L’immaginazione che ti fa spegnere la luce principale facendoti passare alla lampada artigianale che tanto ti piace, l’immaginazione che ti fa roteare l’acqua nel calice per vedere se pure lei c’ha gli archetti e i tannini, l’immaginazione che ti salva la serata lasciandoti fantasticare su brindisi e sorrisi, in attesa che la notte ti accompagni a dormire.

Vedi, tutti noi siamo una somma di ricordi, una catasta di cose successe, di occasioni raccolte-perse-sfuggite-rubate, siamo mille e mille attimi incastrati fra coincidenze che ci hanno fatto succedere la vita.
Siamo bambini che sono cresciuti solo fuori, con il bisogno di essere compresi e protetti da chi amiamo davvero.
Siamo sentimenti nascosti perché fan troppo rumore, siamo sentimenti persi  perché erano troppo silenziosi, siamo sentimenti mutilati perché l’esistere ce li ha strappati via.
Siamo così, a volte senza un perché, semplicemente così.

Ed è per questo che sì… sì spesso viviamo solo a metà, magari a tre quarti o per dirla come il tuo post.it “viviamo quello che possiamo vivere”, rinunciando a trovarne il senso,  e non per codardia o per mancanza d’intelligenza, ma solo perché un senso non c’è.

I giorni scorrono tra le nostre mani, il tempo passa, le rughe sul volto aumentano in maniera inversamente proporzionale alla quantità di Crema Douglas che hai usato tra i venticinque e i trenta, i sorrisi son sempre più cauti per quanto più profondi, ti piace ancora limonare-fare l’amore e anche scopare.
Impari a capire al volo la differenza che c’è tra un “grazie” e un “ti amo”.
Dai un senso al “mi manchi”, anzi è “il mi manchi” che da un senso spietato a ciò che ti succede o ti è successo, a undici o a quarant’anni.
Fai colazione con la disillusione, pranzi senza pensare, ti lasci cullare dalla cena, ti addormenti tra le braccia di chi ami se puoi o se c’è, ti immergi nell’intensità di un c’è stato se sei solo o sola.
Ognuno a modo suo, ognuno a vivere la vita che può.

Realtà, sogno ed immaginazione non sono altro che la storia di coloro che esistono.
Non siamo forse noi i nostri sogni?

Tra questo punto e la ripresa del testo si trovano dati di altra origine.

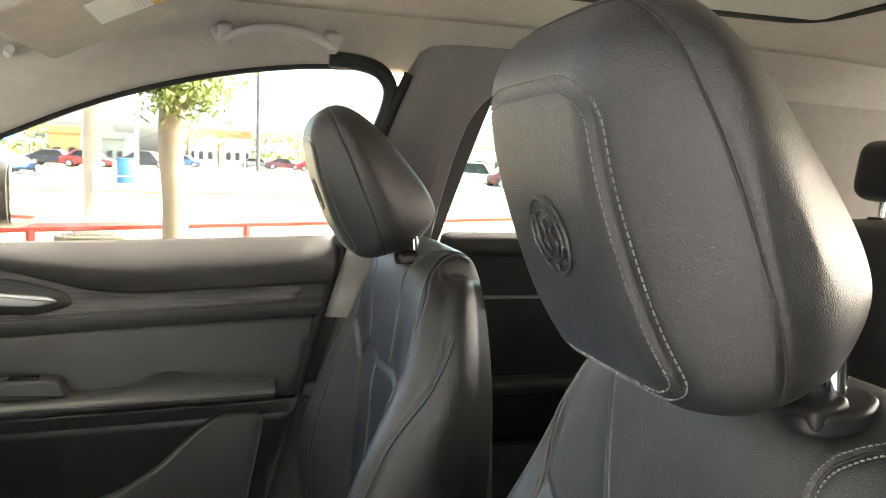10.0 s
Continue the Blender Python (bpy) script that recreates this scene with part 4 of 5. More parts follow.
# the broad lower spoke: a silver frame round a dark slot and a grey inset
lower = part("lower_spoke", prism(rounded([(-0.046, -0.058), (0.046, -0.058), (0.074, -0.140), (0.060, -0.168), (-0.060, -0.168), (-0.074, -0.140)], 0.010), 0.016, WM @ pose(0, 0, -0.016), 0.005, 3), SATIN, wheel_thing, "satin silver lower spoke")
for s in (-1, 1):
    part("blade", prism(rounded([(s * 0.016, -0.070), (s * 0.047, -0.066), (s * 0.072, -0.138), (s * 0.060, -0.160), (s * 0.046, -0.152)][::s], 0.005), 0.008, WM @ pose(0, 0, -0.003), 0.003, 2), CHROME, lower, "bright raised blade")
part("spoke_inlay", prism(rounded([(-0.022, -0.098), (0.022, -0.098), (0.040, -0.150), (-0.040, -0.150)], 0.008), 0.006, WM @ pose(0, 0, -0.002), 0.002, 2), GREY_PLASTIC, lower, "grey inset")
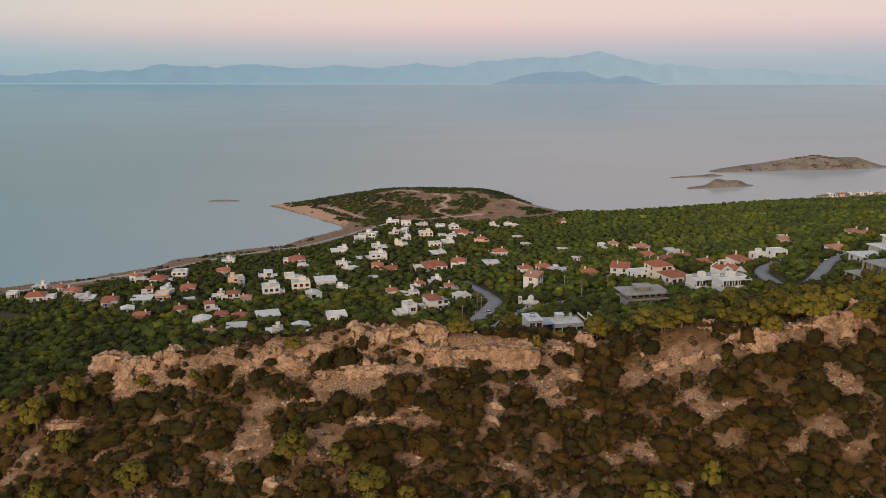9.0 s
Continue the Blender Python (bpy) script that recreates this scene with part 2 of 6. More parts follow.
def height(x, y):
    x, y = np.asarray(x, float), np.asarray(y, float)
    u, v = np.clip(x / 300, -1.0, 1.4), np.clip((y - 400) / 300, -0.75, 1.45)
    plain = (25.1 + 34.3 * u - 36.2 * v - 35.35 * u * v + 10.7 * u * u + 23.0 * v * v - 9.05 * v ** 3 + 12.6 * u * v * v - 3.0 * u ** 3 - 5.4 * u * u * v)
    plain = plain - 5.0 * np.exp(-((x - 142) / 45) ** 2 - ((y - 262) / 32) ** 2) + 1.0 * np.exp(-((x - 30) / 40) ** 2 - ((y - 220) / 28) ** 2)
    plain = np.maximum(plain, 3.0) + 1.2 * fractal(x, y, 60, 3, 5)
    d = coast_distance(x, y) + 3 * fractal(x, y, 30, 3, 9)
    plain = plain * smooth01(d / 45) + np.clip(1.6 * (1 - np.exp(-d / 5.0)), -7, 2) * (1 - smooth01(d / 90))
    plain = plain + 11.5 * np.exp(-np.abs((x - 2) / np.where(x < 2, 118, 92)) ** 2.5 - ((y - 820) / 54) ** 2) * smooth01(d / 30)
    # the ridge between the camera and the village
    yc, zc = crest_y(x), crest_z(x)
    s = yc - y
    steep = 0.47 + 0.07 * smooth01(np.abs(x - 15) / 50)
    front = zc - 2.2 * smooth01(s / 5.0) - steep * np.maximum(s, 0) - 0.0004 * np.maximum(s, 0) ** 2
    front = np.maximum(front, 28)
    back = zc - (0.44 - 0.11 * smooth01((x - 5) / 20)) * np.maximum(-s, 0)
    back = back + 3.2 * np.exp(-((x - 92) / 30) ** 2 - ((-s - 30) / 17) ** 2)
    hill = np.where(s > 0, front, back)
    hill = hill + (1.8 * fractal(x, y, 16, 4, 21) + 0.5 * fractal(x, y, 3.5, 3, 31)) * smooth01((y - 60) / 30)
    k = 3.0
    top = np.maximum(hill, plain) + k * np.log1p(np.exp(-np.abs(hill - plain) / k))
    return np.where(s > 0, hill, np.where(s > -12, hill + (top - hill) * smooth01(-s / 12), top))


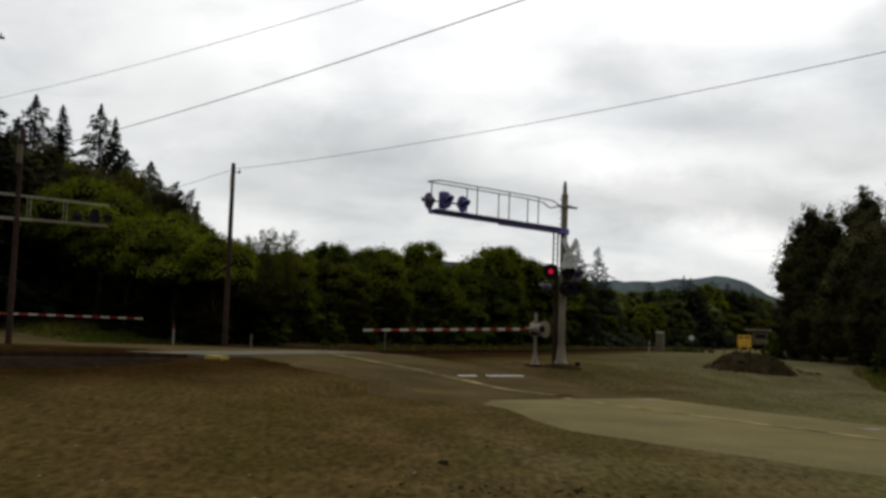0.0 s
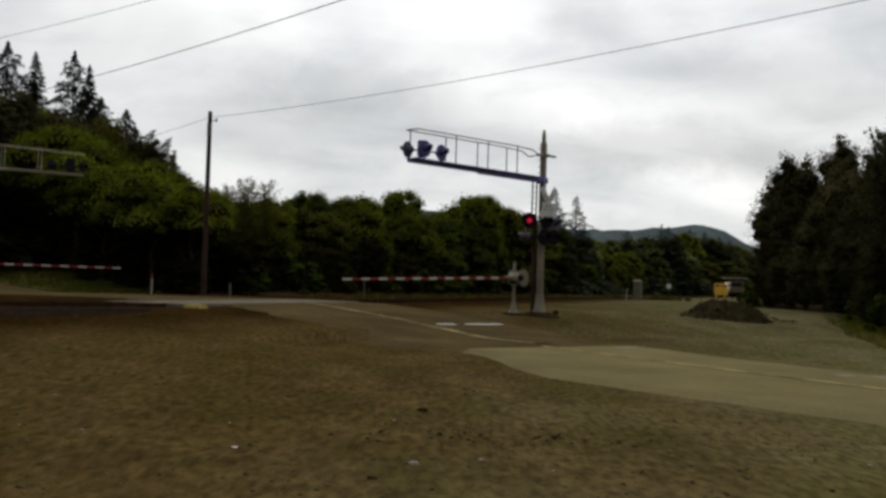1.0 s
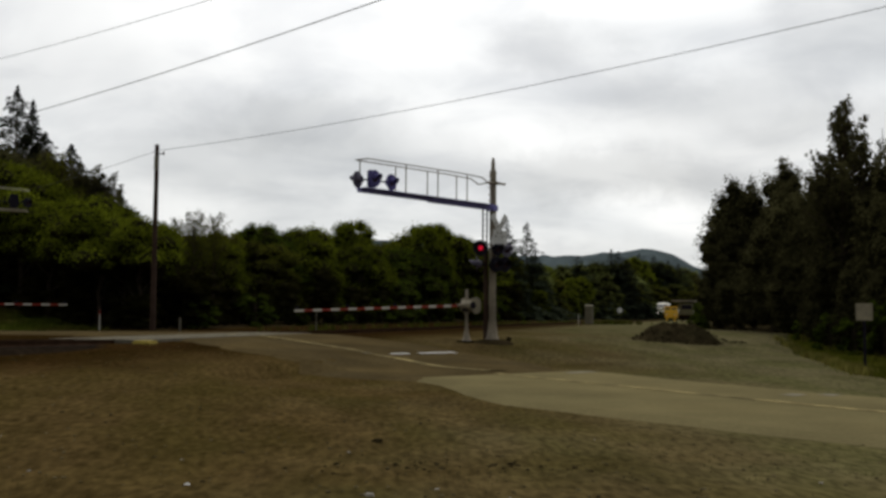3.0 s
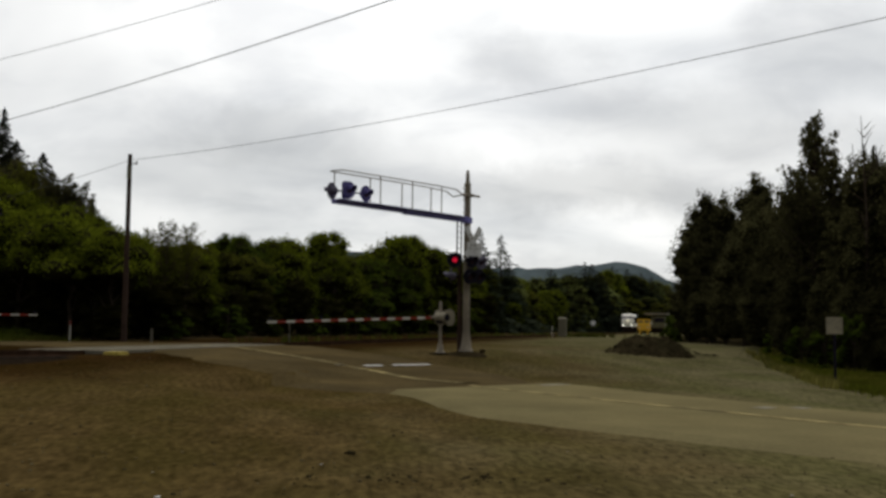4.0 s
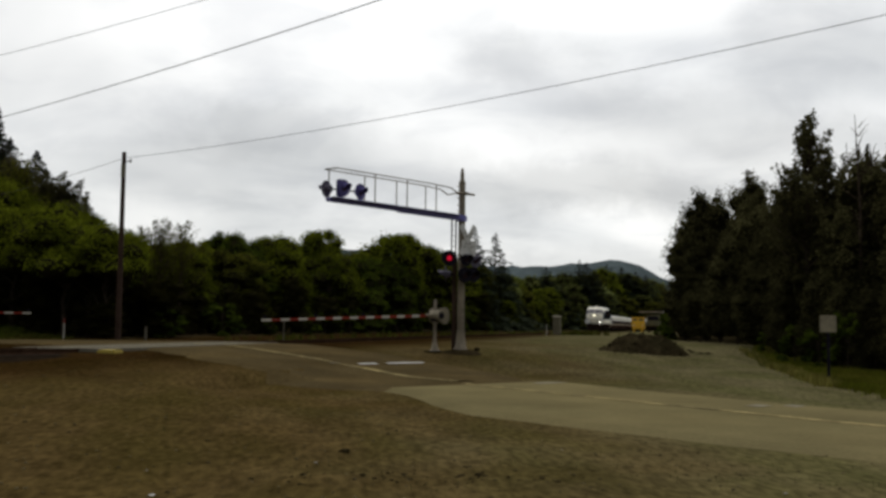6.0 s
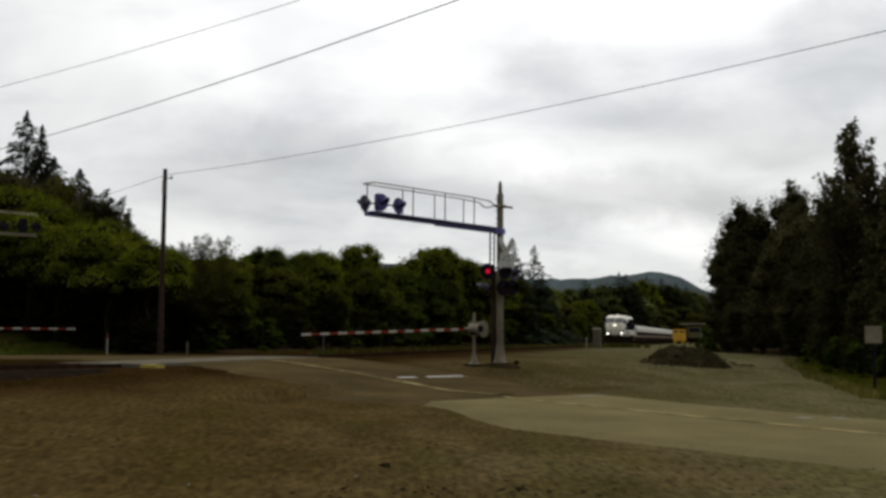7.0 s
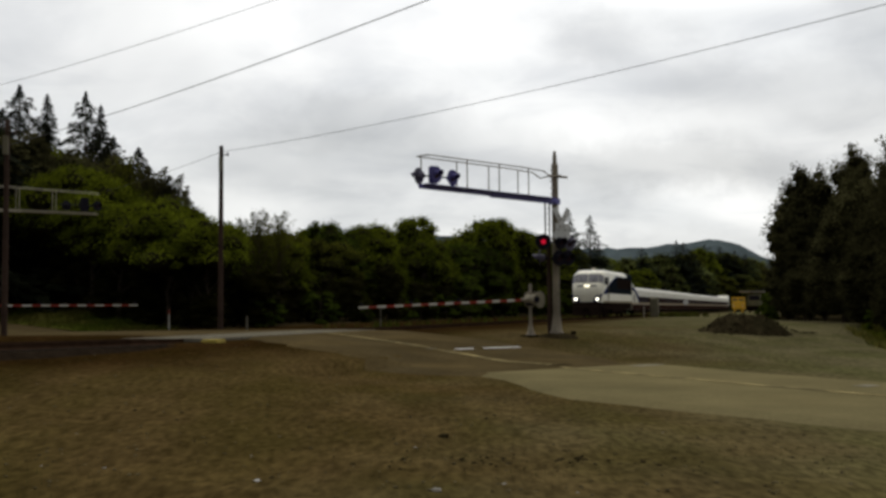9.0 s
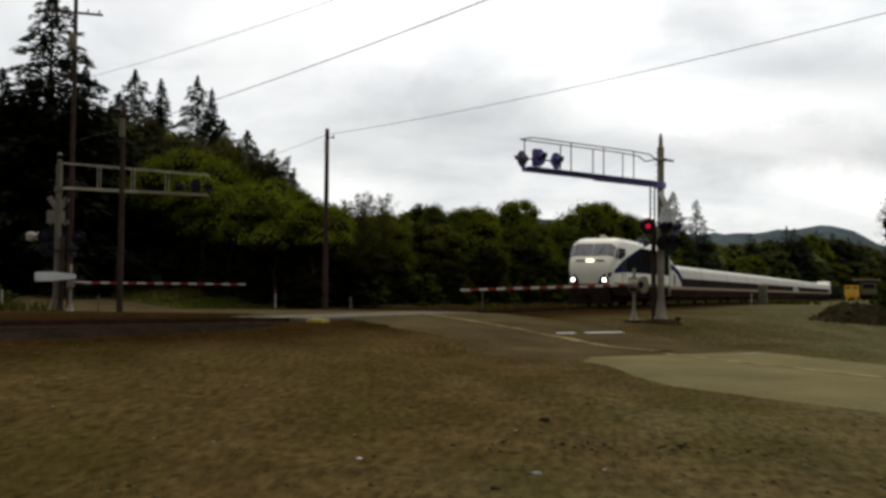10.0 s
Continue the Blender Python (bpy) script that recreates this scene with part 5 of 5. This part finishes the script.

Non siamo forse noi ciò che ogni giorno ci capita? E non siamo forse noi ciò che ogni istante immaginiamo?
Anzi io credo che noi si sia soprattutto immaginazione e sogno, perché per quanto si possa vivere il presente noi continuiamo ad essere ciò che siamo stati e come lo siamo stati, e ciò che vorremmo essere e come lo vorremmo.
Travolti dal passato proiettati sul futuro, incidentalmente sul presente.
Pensa all’amore, non è forse così?
E il lavoro? Non è forse nella ricerca della riuscita di domani, costruita sulle spalle di ieri, che viviamo l’oggi?
E la concretezza del quotidiano? Non è forse data da ciò che ci è stato insegnato per arrivare a ciò che vorremmo insegnare a chi sarà dopo di noi?

Vivere quello che si può vivere è un limite che ogni giorno vogliamo superare, ma ne restiamo costantemente travolti, al netto delle botte di culo, e allora sognare diventa l’antidoto, ricordare aiuta il sogno, immaginare ci fa restare svegli.

Ho letto da qualche parte che “il futuro è solo una scusa per vivere il presente”, io credo che il passato sia di converso il miglior modo per ricordarci di quanto sia stato comunque bello vivere e lasciarsi vivere.